▸ Input data:
━━━━━━━━
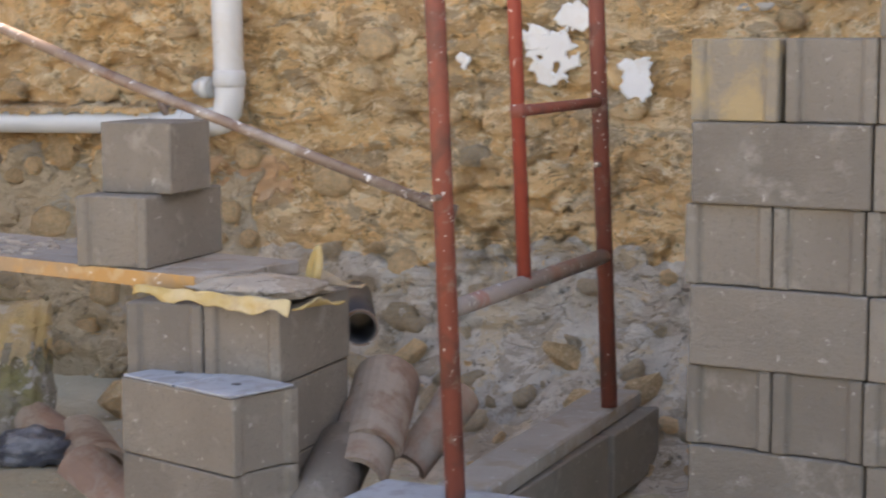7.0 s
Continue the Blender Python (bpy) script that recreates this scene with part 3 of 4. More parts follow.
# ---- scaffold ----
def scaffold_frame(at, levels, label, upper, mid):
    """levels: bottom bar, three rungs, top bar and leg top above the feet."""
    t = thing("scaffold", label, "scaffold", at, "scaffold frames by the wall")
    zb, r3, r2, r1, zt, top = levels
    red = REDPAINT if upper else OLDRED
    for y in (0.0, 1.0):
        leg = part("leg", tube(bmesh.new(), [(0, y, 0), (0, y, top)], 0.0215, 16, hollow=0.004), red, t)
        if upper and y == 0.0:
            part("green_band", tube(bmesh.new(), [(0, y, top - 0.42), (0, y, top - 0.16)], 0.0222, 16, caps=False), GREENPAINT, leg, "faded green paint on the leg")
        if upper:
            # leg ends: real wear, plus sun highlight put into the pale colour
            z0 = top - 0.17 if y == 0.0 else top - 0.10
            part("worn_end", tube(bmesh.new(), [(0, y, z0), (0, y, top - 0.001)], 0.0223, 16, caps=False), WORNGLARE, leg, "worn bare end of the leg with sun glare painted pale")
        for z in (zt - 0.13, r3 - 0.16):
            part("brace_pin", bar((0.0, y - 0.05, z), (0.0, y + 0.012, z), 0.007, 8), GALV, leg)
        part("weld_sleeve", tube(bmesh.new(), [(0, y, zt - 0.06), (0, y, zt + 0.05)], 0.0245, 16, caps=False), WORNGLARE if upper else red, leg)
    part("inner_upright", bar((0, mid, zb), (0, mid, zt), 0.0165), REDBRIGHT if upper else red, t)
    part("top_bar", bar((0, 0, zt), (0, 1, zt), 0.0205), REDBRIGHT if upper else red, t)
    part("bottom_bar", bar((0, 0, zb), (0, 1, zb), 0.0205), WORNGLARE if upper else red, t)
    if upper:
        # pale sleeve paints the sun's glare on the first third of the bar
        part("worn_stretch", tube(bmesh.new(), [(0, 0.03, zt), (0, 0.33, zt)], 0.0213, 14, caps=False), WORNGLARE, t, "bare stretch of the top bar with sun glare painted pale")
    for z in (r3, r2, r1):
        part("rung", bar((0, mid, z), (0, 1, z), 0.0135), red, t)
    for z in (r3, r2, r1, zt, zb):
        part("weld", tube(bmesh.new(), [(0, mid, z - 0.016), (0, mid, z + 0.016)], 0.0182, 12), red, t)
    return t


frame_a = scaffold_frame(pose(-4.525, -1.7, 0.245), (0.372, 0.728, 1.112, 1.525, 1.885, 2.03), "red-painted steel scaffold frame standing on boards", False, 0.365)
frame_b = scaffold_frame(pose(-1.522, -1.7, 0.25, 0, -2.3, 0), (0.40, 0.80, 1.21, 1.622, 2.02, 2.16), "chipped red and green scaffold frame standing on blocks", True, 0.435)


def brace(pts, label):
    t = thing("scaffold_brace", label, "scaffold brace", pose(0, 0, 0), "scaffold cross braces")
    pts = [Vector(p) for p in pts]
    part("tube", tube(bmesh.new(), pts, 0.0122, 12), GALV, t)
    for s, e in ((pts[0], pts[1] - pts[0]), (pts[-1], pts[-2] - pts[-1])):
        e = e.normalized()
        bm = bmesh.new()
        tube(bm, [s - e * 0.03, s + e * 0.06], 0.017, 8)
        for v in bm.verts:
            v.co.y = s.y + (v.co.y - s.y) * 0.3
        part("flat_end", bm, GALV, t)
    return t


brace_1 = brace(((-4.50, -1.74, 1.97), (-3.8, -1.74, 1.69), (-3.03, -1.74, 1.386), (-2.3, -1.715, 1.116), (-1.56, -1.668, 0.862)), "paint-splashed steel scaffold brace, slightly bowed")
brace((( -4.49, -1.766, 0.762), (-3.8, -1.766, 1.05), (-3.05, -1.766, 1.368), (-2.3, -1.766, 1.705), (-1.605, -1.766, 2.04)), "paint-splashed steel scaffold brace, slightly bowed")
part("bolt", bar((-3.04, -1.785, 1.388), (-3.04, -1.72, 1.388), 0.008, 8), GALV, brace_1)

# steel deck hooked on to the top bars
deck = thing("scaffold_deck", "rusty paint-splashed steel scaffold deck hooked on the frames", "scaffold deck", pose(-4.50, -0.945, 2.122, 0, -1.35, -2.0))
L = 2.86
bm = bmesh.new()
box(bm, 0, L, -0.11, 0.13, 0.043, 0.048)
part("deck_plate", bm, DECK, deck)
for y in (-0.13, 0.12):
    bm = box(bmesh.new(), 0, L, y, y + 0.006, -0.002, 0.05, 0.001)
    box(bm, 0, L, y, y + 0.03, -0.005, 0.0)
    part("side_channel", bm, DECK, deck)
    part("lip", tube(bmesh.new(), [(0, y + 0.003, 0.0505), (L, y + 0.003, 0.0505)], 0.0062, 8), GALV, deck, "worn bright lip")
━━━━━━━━
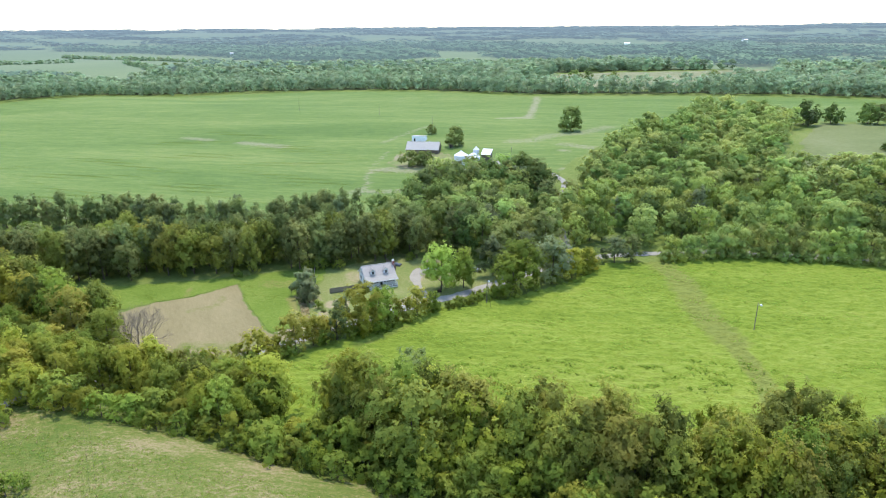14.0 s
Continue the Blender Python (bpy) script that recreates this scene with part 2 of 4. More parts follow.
━━━━━━━━
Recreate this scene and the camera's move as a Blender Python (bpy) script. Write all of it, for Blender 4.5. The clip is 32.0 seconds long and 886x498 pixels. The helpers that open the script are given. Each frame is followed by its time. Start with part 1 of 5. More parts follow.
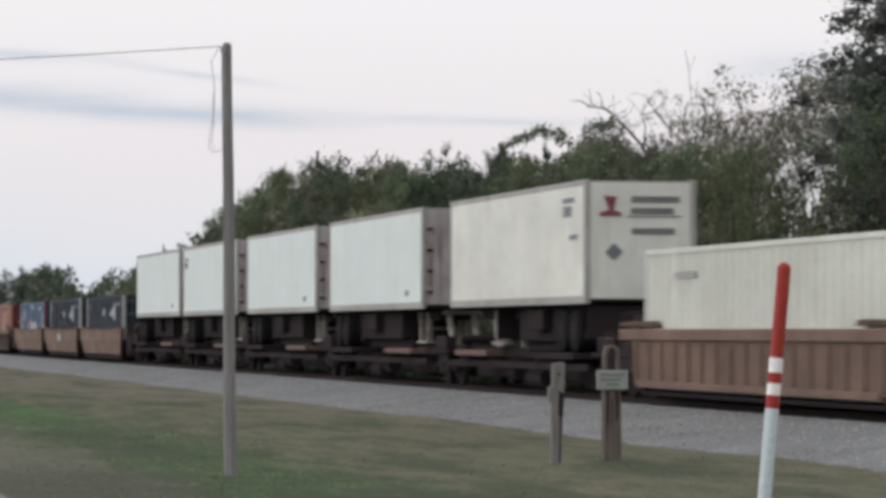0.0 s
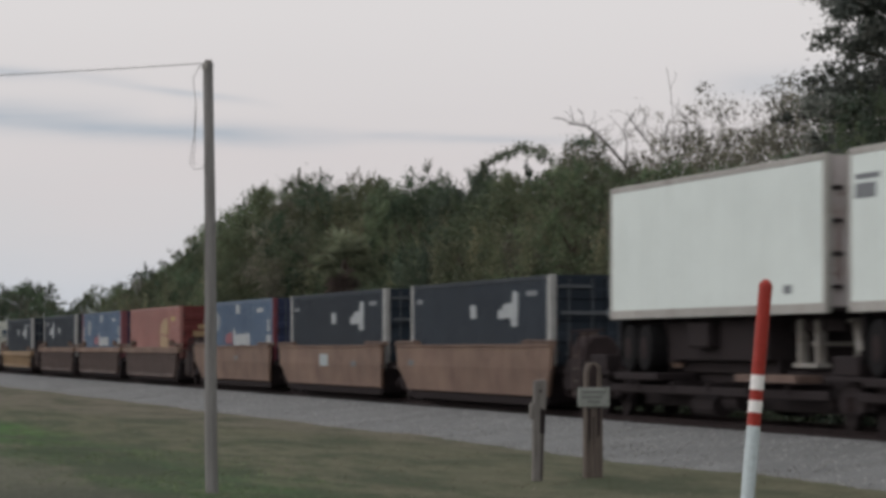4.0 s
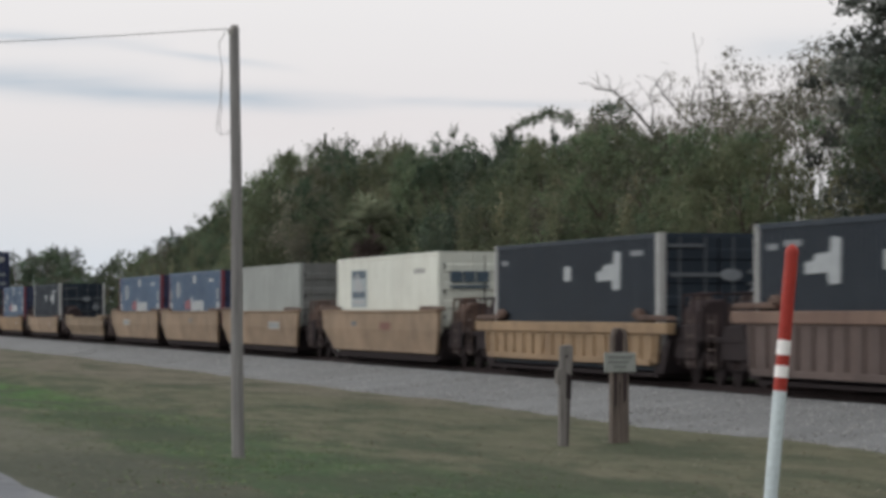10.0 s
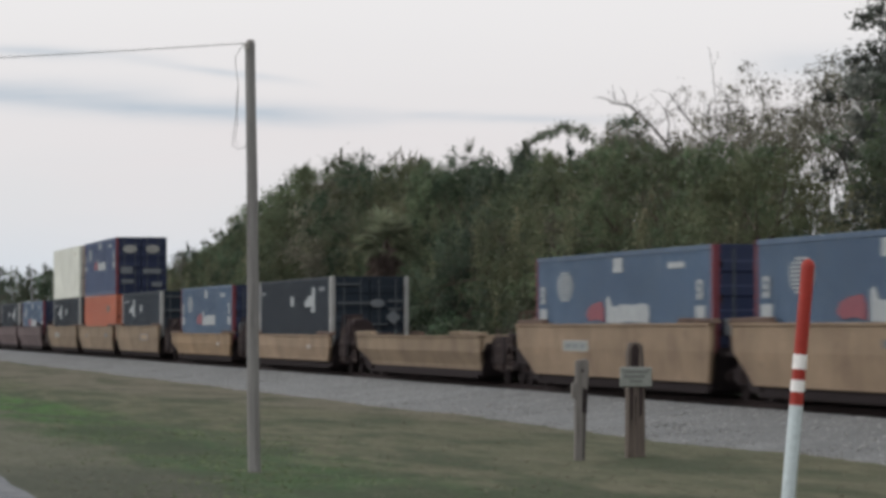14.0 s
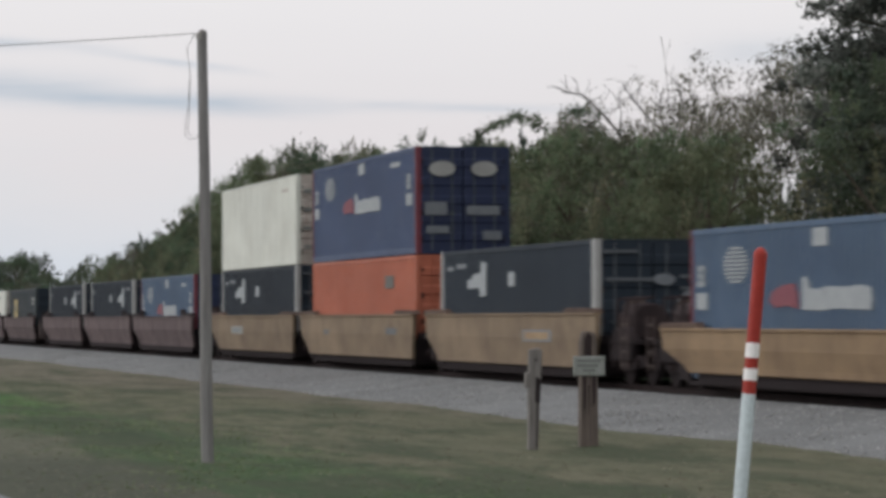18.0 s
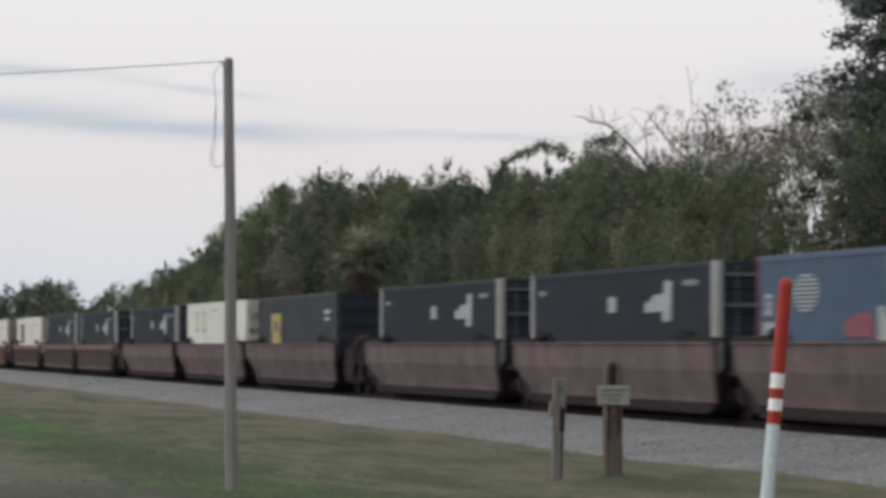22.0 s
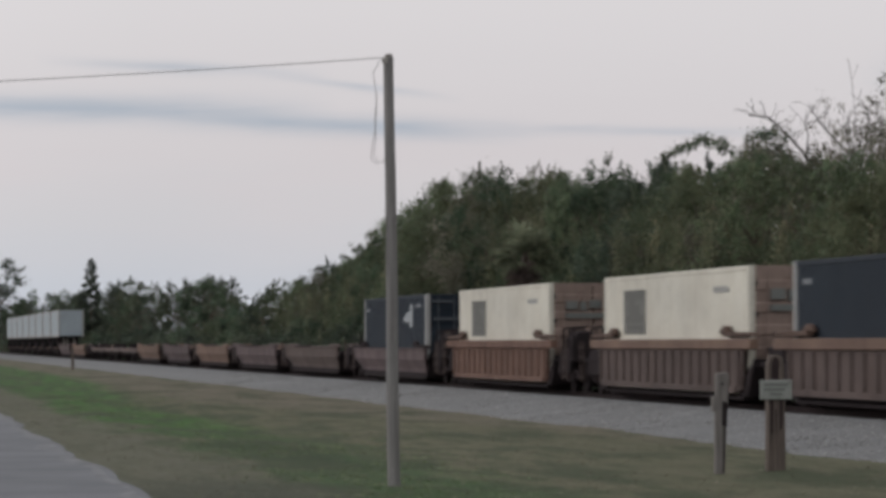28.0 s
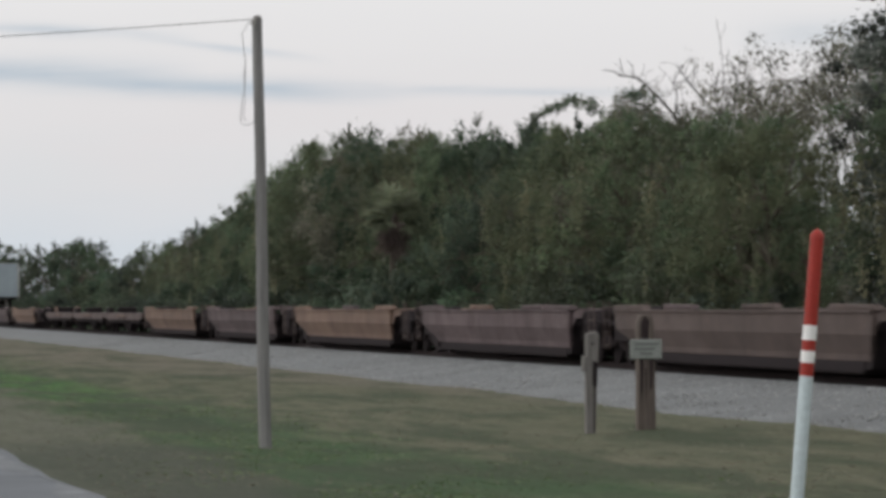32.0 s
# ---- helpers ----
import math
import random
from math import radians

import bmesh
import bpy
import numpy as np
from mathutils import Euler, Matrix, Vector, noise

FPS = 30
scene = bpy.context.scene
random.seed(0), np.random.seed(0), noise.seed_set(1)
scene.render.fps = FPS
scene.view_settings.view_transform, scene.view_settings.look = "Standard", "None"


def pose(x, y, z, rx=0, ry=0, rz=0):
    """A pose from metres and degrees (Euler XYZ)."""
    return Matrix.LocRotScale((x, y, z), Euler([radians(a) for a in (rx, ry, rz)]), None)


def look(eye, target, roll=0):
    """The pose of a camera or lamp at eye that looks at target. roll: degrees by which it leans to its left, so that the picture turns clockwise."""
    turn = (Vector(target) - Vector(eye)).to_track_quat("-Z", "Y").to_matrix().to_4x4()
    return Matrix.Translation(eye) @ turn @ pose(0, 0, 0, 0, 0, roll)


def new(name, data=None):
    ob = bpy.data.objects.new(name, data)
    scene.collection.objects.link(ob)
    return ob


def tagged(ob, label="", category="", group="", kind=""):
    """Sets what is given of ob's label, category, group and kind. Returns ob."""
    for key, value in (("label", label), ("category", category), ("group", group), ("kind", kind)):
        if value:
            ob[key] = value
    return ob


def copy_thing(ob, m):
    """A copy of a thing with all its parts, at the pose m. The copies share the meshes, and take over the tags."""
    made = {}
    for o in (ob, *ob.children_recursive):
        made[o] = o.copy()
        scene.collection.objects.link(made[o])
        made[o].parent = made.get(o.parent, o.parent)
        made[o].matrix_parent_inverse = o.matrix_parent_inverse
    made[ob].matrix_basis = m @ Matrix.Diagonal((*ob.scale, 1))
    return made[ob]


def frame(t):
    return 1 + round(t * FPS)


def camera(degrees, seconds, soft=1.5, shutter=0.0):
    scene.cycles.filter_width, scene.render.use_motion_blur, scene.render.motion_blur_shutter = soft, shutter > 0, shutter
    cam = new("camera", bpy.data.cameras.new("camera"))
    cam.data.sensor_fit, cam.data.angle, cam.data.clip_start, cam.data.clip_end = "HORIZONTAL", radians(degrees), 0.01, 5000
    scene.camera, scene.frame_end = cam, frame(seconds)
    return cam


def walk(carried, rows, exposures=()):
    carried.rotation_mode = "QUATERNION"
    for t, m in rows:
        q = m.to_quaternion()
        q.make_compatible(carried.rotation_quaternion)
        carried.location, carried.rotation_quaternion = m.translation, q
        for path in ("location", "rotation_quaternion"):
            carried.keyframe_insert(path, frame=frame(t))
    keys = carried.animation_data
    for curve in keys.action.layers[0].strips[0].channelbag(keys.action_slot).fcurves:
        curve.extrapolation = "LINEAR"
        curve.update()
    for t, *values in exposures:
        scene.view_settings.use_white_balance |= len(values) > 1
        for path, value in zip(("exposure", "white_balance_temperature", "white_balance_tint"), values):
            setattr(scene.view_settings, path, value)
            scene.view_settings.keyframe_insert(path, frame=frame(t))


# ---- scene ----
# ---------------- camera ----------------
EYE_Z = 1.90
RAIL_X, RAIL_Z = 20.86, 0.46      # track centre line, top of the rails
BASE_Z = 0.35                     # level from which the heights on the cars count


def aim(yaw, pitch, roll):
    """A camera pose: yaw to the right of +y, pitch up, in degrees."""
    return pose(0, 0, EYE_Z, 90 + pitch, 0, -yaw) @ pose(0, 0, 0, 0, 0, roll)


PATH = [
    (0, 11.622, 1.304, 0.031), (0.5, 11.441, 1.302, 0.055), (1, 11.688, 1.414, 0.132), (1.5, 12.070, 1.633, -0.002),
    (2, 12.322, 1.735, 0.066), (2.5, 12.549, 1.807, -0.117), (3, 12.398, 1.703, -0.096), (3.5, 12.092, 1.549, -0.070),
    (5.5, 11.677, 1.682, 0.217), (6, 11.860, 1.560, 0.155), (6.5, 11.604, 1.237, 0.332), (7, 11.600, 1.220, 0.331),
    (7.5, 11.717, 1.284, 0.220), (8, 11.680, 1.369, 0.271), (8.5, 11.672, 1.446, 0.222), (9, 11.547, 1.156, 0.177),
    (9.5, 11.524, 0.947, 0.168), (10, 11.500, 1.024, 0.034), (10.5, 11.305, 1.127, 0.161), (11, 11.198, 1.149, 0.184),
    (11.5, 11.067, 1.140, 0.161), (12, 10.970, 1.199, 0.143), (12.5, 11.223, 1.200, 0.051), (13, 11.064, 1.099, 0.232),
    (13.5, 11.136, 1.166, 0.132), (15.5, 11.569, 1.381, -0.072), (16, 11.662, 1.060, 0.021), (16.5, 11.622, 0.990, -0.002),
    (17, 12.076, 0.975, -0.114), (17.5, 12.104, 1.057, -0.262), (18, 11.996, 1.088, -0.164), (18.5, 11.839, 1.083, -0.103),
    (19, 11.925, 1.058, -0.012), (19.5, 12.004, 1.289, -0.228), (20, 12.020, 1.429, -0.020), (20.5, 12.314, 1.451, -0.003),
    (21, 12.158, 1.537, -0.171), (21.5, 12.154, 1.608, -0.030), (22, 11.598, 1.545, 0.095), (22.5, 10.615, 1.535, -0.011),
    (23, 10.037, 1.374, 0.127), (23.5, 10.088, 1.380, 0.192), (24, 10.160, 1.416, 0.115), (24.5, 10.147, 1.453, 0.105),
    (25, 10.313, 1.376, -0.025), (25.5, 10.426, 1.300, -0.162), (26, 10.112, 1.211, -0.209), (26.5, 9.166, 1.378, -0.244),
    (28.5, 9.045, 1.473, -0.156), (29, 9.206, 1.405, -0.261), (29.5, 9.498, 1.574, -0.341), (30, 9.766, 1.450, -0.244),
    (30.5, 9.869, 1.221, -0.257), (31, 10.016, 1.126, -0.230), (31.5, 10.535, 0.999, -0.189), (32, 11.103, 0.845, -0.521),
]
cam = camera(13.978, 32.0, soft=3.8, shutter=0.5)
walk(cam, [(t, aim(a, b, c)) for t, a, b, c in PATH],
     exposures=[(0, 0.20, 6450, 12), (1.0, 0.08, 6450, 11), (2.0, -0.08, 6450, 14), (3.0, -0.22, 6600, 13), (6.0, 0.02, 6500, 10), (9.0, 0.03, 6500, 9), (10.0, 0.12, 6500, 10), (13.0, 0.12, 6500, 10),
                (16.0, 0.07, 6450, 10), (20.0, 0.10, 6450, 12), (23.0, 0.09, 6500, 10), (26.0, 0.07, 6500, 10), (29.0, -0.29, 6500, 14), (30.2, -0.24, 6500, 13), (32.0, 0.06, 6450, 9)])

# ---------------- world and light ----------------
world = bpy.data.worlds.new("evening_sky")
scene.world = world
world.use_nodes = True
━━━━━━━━
▸ Set exercise:
List the lines of the material in which the word "Python" occurs.

▸ Solved problem:
Continue the Blender Python (bpy) script that recreates this scene with part 3 of 4. More parts follow.
Continue the Blender Python (bpy) script that recreates this scene with part 2 of 4. More parts follow.
Recreate this scene and the camera's move as a Blender Python (bpy) script. Write all of it, for Blender 4.5. The clip is 32.0 seconds long and 886x498 pixels. The helpers that open the script are given. Each frame is followed by its time. Start with part 1 of 5. More parts follow.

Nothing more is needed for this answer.